Task requirements: Give back, exactly as it appears, the run of lines opening with the one containing "keys = carried.animation_data" and closing with the one containing "return look(EYE, Vector(EYE)". Nothing outside that run should appear.

3D scene code data:
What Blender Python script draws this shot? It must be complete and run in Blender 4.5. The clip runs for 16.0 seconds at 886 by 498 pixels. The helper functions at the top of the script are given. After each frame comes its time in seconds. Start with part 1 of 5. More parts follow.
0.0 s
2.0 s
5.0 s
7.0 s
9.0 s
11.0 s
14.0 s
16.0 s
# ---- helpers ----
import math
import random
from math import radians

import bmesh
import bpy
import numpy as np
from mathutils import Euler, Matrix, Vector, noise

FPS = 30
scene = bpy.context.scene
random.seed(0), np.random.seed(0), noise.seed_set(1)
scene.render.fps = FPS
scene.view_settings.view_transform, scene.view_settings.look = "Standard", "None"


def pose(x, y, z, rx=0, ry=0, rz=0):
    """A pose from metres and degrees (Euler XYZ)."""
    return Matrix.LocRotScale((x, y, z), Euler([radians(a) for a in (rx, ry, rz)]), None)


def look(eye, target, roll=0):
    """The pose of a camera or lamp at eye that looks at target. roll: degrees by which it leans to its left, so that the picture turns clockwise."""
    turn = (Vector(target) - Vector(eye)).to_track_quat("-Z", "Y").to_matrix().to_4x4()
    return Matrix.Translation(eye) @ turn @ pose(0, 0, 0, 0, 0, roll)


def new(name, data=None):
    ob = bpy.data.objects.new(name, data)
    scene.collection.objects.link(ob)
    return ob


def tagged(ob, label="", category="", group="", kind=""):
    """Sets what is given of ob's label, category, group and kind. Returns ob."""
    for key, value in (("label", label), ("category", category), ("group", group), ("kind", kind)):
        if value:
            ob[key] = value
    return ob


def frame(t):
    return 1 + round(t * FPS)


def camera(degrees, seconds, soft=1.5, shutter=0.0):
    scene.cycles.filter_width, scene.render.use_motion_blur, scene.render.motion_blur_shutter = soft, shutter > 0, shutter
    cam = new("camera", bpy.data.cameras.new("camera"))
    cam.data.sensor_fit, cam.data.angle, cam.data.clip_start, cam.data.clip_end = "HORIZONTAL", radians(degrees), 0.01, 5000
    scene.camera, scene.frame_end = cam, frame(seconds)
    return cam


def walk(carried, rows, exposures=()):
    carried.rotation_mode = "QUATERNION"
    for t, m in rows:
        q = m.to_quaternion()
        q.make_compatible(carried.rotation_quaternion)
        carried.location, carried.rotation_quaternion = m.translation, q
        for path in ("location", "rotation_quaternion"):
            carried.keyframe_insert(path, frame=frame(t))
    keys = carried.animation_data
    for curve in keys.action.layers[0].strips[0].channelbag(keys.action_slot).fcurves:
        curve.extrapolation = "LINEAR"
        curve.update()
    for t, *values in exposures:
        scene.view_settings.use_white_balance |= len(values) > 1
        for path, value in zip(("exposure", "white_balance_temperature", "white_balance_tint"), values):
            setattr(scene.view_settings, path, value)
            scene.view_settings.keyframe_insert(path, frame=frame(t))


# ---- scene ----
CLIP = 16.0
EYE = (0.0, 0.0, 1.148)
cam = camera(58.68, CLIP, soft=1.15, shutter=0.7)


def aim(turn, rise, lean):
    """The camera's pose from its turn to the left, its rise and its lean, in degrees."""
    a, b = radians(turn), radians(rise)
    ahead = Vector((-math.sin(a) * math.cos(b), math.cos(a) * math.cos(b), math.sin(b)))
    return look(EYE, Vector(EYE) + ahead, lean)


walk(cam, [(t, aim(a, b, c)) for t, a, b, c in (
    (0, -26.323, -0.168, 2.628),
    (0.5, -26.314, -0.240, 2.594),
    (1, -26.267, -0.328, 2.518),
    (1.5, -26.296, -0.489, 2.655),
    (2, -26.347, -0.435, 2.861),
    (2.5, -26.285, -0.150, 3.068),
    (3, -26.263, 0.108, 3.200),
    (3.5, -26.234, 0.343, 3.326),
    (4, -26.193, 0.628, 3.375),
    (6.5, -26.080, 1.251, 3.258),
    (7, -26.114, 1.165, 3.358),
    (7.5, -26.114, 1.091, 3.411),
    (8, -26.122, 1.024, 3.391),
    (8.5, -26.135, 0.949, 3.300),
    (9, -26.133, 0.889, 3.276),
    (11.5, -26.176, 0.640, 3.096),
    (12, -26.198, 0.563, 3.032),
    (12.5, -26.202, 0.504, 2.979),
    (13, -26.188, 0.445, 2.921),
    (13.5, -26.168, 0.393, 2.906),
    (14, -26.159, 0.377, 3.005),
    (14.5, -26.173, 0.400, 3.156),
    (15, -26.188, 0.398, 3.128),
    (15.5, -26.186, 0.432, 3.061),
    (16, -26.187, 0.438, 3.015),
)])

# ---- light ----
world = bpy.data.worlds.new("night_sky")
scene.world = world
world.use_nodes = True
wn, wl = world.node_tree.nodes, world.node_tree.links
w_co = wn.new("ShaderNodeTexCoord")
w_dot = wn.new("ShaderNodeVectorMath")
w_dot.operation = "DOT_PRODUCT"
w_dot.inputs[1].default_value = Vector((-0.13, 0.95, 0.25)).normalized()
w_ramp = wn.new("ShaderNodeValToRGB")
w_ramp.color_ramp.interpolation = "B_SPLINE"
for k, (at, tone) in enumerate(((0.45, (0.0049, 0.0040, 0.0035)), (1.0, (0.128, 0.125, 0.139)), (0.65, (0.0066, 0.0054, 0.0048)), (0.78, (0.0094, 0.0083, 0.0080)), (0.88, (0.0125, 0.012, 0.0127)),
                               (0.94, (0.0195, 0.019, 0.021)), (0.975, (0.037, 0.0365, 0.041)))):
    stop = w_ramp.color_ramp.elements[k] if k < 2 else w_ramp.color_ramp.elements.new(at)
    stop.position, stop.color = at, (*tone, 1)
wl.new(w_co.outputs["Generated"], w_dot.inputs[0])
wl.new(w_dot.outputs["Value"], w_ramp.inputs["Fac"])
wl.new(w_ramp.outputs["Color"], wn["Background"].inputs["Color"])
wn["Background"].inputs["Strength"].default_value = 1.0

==

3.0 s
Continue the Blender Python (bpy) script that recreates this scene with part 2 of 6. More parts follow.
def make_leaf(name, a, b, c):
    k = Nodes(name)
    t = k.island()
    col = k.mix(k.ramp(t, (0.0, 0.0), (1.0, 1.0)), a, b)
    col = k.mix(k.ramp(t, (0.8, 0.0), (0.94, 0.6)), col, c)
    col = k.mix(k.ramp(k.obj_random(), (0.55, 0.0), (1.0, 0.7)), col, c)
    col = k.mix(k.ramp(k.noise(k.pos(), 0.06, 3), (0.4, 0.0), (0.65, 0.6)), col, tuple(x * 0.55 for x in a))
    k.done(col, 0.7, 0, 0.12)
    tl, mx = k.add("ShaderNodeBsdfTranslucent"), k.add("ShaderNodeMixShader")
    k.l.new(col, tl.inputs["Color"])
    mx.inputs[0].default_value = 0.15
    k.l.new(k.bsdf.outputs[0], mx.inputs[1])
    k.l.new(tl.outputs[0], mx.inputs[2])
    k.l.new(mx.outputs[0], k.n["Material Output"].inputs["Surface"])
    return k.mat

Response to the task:
    keys = carried.animation_data
    for curve in keys.action.layers[0].strips[0].channelbag(keys.action_slot).fcurves:
        curve.extrapolation = "LINEAR"
        curve.update()
    for t, *values in exposures:
        scene.view_settings.use_white_balance |= len(values) > 1
        for path, value in zip(("exposure", "white_balance_temperature", "white_balance_tint"), values):
            setattr(scene.view_settings, path, value)
            scene.view_settings.keyframe_insert(path, frame=frame(t))


# ---- scene ----
CLIP = 16.0
EYE = (0.0, 0.0, 1.148)
cam = camera(58.68, CLIP, soft=1.15, shutter=0.7)


def aim(turn, rise, lean):
    """The camera's pose from its turn to the left, its rise and its lean, in degrees."""
    a, b = radians(turn), radians(rise)
    ahead = Vector((-math.sin(a) * math.cos(b), math.cos(a) * math.cos(b), math.sin(b)))
    return look(EYE, Vector(EYE) + ahead, lean)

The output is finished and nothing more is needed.